Tutorial

You will need: a built LLPE library and a C-to-LLVM compiler (e.g. clang)

Here we’ll specialise a simple program to see LLPE’s basic capabilities and ways of working. LLPE is run using LLVM’s opt tool, which runs one or more analysis or optimisation passes over the source program. It requires that all loops in the source program have been placed in canonical form (having a unique preheader, header and latch) and dataflow out of the loop is represented in loop-closed SSA form; thus the standard invocation to prepare and specialise a program is:

opt -load /path/to/llpe/build/main/libLLVMLLPEMain.so -load /path/to/llpe/build/driver/libLLVMLLPEDriver.so -loop-simplify -lcssa -llpe unspecialised.bc -o specialised.bc

In the example below I will abbreviate this $LLPE_OPT unspecialised.bc -o specialised.bc

Rarely, loops cannot be represented in canonical form, usually because goto statements are used to enter and exit the loop in several places. LLPE will warn you that manual intervention is necessary in this case.

LLPE as an interpreter

The very simplest case: we’ll feed LLPE a program that has a predictable constant result, but which pointlessly recomputes that result every time it is run.

The source program:

int main(int argc, char** argv) {

    int ret = 0;
    for(int i = 0; i < 100; ++i)
    	ret += i;
    return ret;

}

We can have LLPE interpret the program using:

clang source.c -c -emit-llvm -o source.bc
$LLPE_OPT source.bc -o spec.bc

LLPE’s GUI will appear, showing on the left a tree of the contexts LLPE explored and on the right a graphical representation of the selected context. In this case we just see the root function and an expandable node showing each loop iteration that LLPE explored. It shows a some columns of data for each such context:

  • Inst: the number of instructions in a particular context.
  • Elim: of which, eliminated through specialisation.
  • Use?: checkboxes that could be used to instruct LLPE to discard a particular specialisation and use the unmodified loop or function concerned.
  • Barrier: Warnings of particular severe problems encountered, such as writes that may alter any object in memory.

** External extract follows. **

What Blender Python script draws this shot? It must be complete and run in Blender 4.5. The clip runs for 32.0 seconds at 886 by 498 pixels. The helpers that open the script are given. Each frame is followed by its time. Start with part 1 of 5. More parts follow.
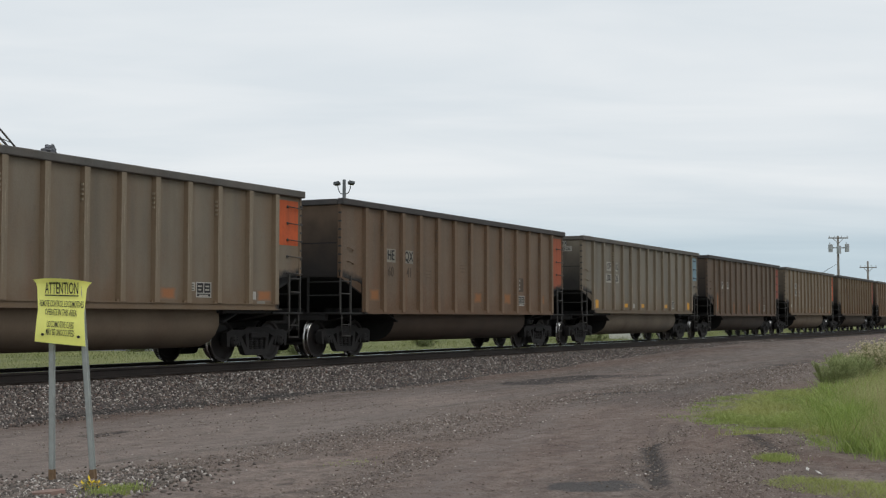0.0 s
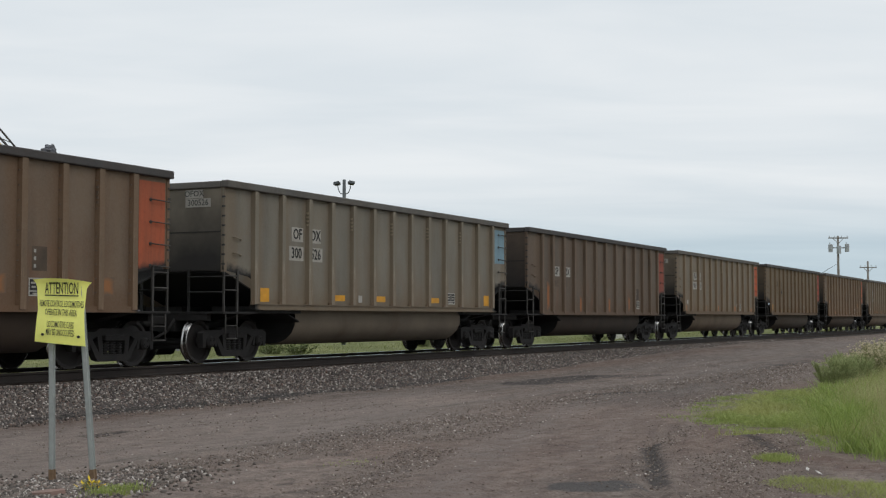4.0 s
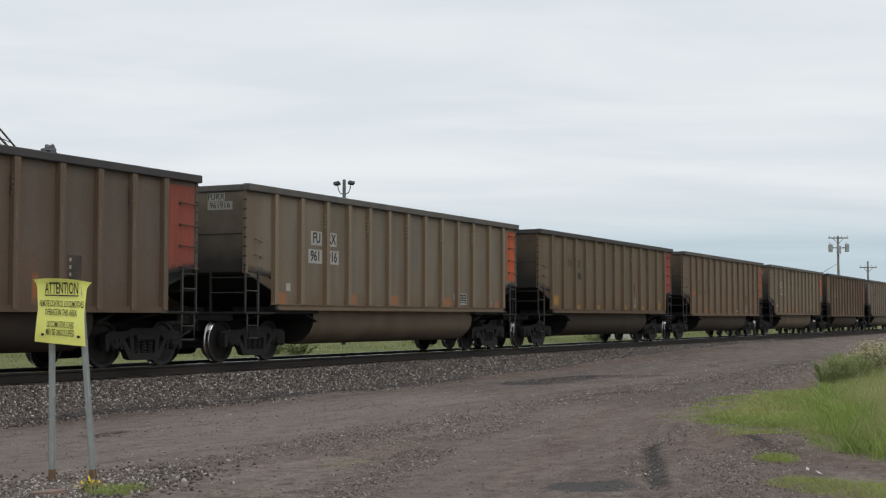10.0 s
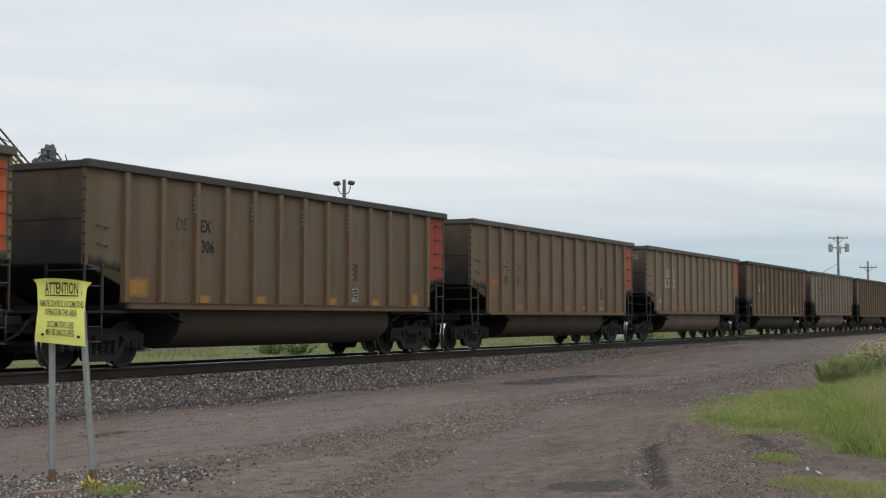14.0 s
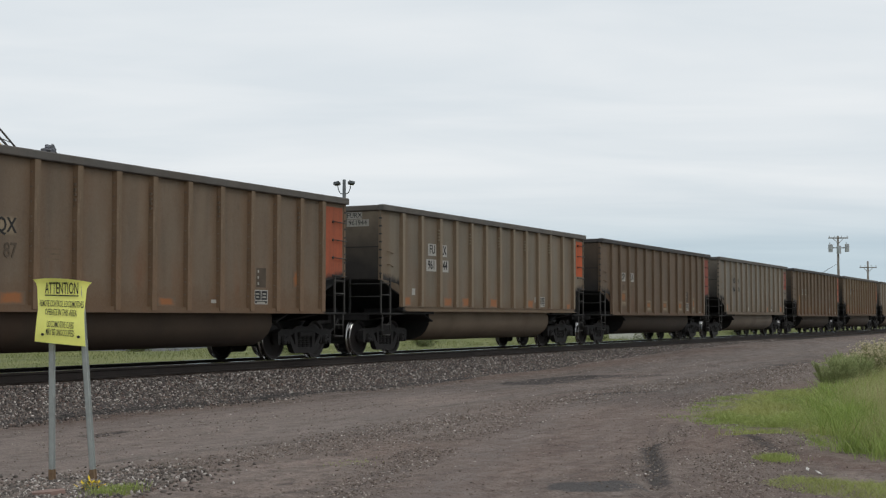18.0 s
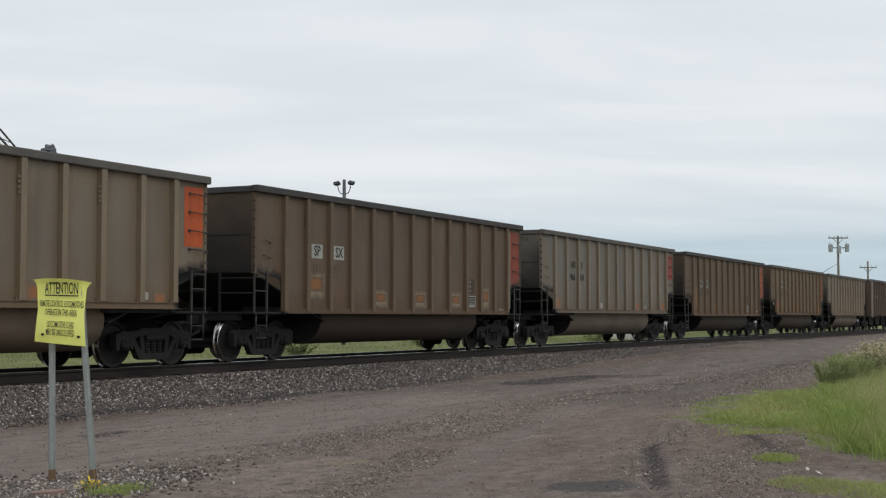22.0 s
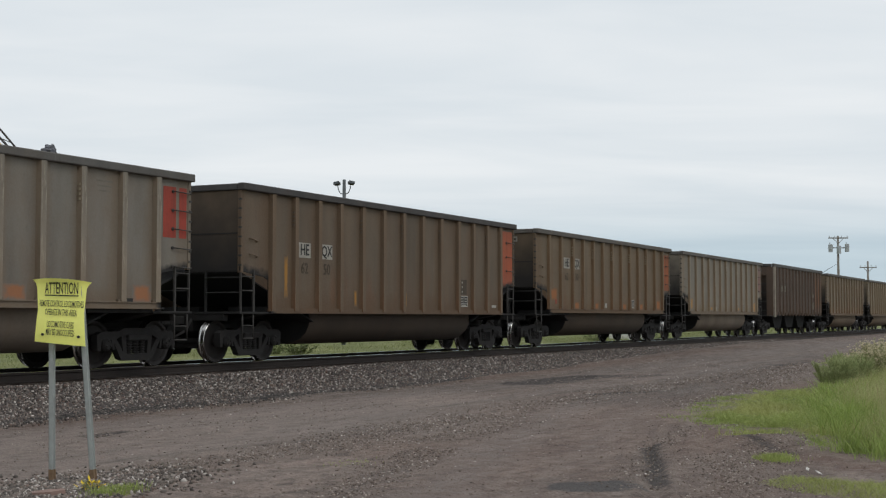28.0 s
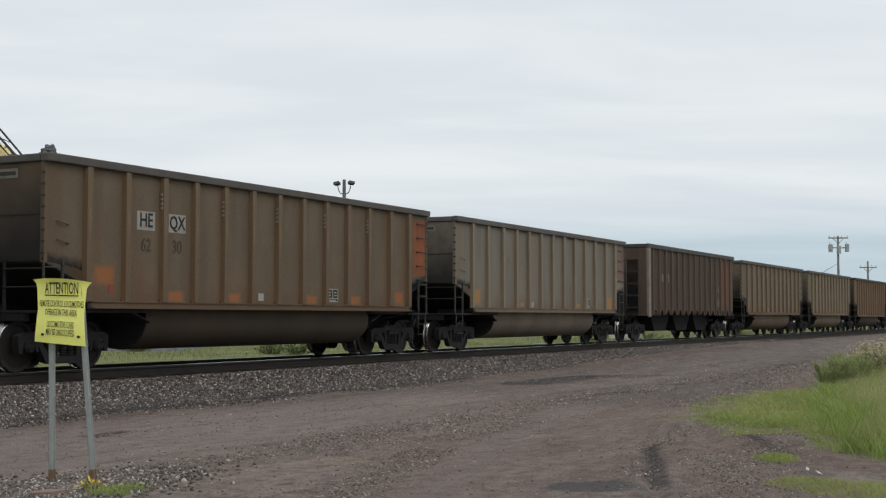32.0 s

Note the program’s instructions are highlighted green (resolved to a constant) or red (un-needed in the specialised program) and are annotated with constant results, and the basic blocks are highlighted in yellow (certain to be executed) or green (certain to be executed, and not within any loop). Control flow edges are drawn in grey when proven unreachable; unreachable blocks are not usually drawn at all but can be shown or hidden by clicking File -> Brief.

When you’re done inspecting the results, click File -> Exit. The specialised bitcode file will be written to spec.bc. The GUI phase can also be skipped entirely by passing -integrator-accept-all on the command line.

View the specialised bitcode using llvm-dis spec.bc -o -. As well as the original main function, renamed main.old, there is a new variant:

define i32 @main(i32 %argc, i8** %argv) {
  ret i32 4950
}

The specialised bitcode can now be compiled, linked and run the usual way:

clang spec.bc -o spec
./spec

In this particular example, it was important not to run clang with any optmisation flags, or it would have achieved the same simplification for us! LLPE comes into its own, however, when the input programs are sufficiently complex that Clang’s or LLVM’s conventional optimisers cannot fully exploit the opportunities available.